On the music side I once taught a terrible, terrible class involving a Disklavier [digital piano]. Its default is that there's always a half-second delay on the song, and there's a safety switch that you flip off, and I could not for the life of me figure this out. They built this into the hardware to prevent feedback, to prevent you from hitting a key and then getting drilled down and grinding the whole thing and breaking it. I had this beautiful piece of repertoire by Kaija Saariaho, who is the composer laureate of Finland and has a really great Disklavier piece. And I, Luke DuBois, with four years of piano and graduate studies, can actually play this piece, as it's not hard and it's part of an undergraduate pedagogy study she wrote in the ‘90s. But I couldn't get this fucking 500-millisecond thing off and I went ballistic on the piano. I went into this psychotic cursing fit, where there was no stopping me. I sounded like fucking Don Rickles at one of those comedy roasts in the ‘70s. I was like, “You lousy fucking half-assed goddamned piece of shit, I'm going to fly to Tokyo tonight and single-handedly beat the shit out of the entire drum, guitar, and motorcycle division of Yamaha for foisting this piece of garbage on us.” That was my worst day of teaching.

De Angela Duff

This is not necessarily my worst day but more a realization of something that was not working. I used to go through a lot of code in class, like line by line, and I would dissect code and explain it. When you know how to code, it's clear as day, but it's like noise for the newbies. Many of them create this narrative in their head that they're not good with programming or with math. Then I'd say to somebody in the class, “Tell me what I just said,” and they can't regurgitate it even one minute after I said it. I realized that actually explaining code line by line is such a waste of time. So I guess my worst days were those days when I thought I was teaching something but I wasn't—it was all just noise.

Allison Parrish

I think the worst days for me were the days when I was teaching a programming class in the English department. I had lost half the students, like half of the students were not really keeping up with the content of the class, but I still had this very strict schedule that I wanted to follow so that the class could reach its conclusion conceptually. So there were one or two days when I was just like gritting my teeth and doing the tutorial even though I knew that half the students weren't able to follow along.

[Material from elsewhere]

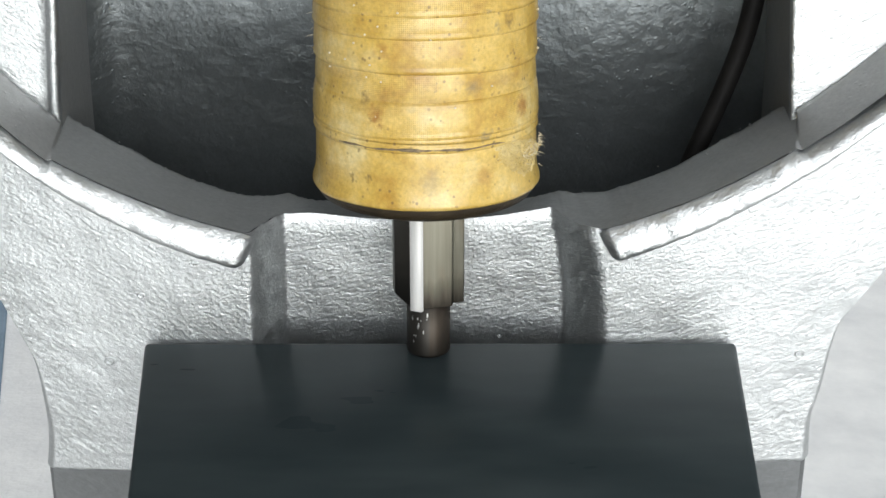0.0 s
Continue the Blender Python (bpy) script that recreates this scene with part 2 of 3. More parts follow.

Much of my teaching experience has been in grad school environments at schools like ITP, where the students are so internally motivated to keep up and wanting to extract value from the class no matter how poorly it's coming. Undergrads, on the other hand, will check out if you are not connecting with them. So having that experience in the English department and having students check out on you for the first time kind of sucked a lot. But I learned from that experience.

Lauren McCarthy

I think it is worth saying that as a teacher, you are there to motivate and encourage everyone, and sometimes that's hard. It's tiring, and it doesn't always feel OK to admit that. In other jobs somehow it feels easier to talk about how it's hard, and I guess we do that too sometimes with fellow teachers. But often it feels like there is a pressure to always be like: “Hurrah! Everything is great!” Maybe that's a buzzkill, but I think it's good to say sometimes.

Jer Thorp

I taught a programming class for a few years at Vancouver Film School. It was a required class, and that sucked, as half the students didn't want to be there. You're always able to recruit some of them, but some of them don't care. This is a school where most of the parents pay the tuition and throw them in there because the kids don't know what they want to do. Being in a roomful of students who don't care is really hard, even though I think I'm pretty good at getting people who might not otherwise care to care.

Taeyoon Choi

I once brought resistors to class to make a flip-flop memory unit. It's made from just two transistors, two resistors, and one LED; it's a really simple component. Some of the resistors are colored brown, but they can look red when it's dark. I think I might be a little bit colorblind or maybe I was in a hurry, so I accidentally brought the brown one, which has a different value than the red resistor, and none of the examples worked in the classroom. I was going nuts because I tested it so many times. It was so frustrating and I was just sweating like crazy and I was so embarrassed. Not only did it make me look bad, but [I feel like a public mistake like that] discourages students from exploring electronics and technology.

At the start, students need to have immediate feedback, like, the thing should work. Luckily I figured it out at the end of the class and some students had resistors of the right value and we switched them and everything worked. But I was definitely underprepared and got totally lost, and was hating myself for not being prepared.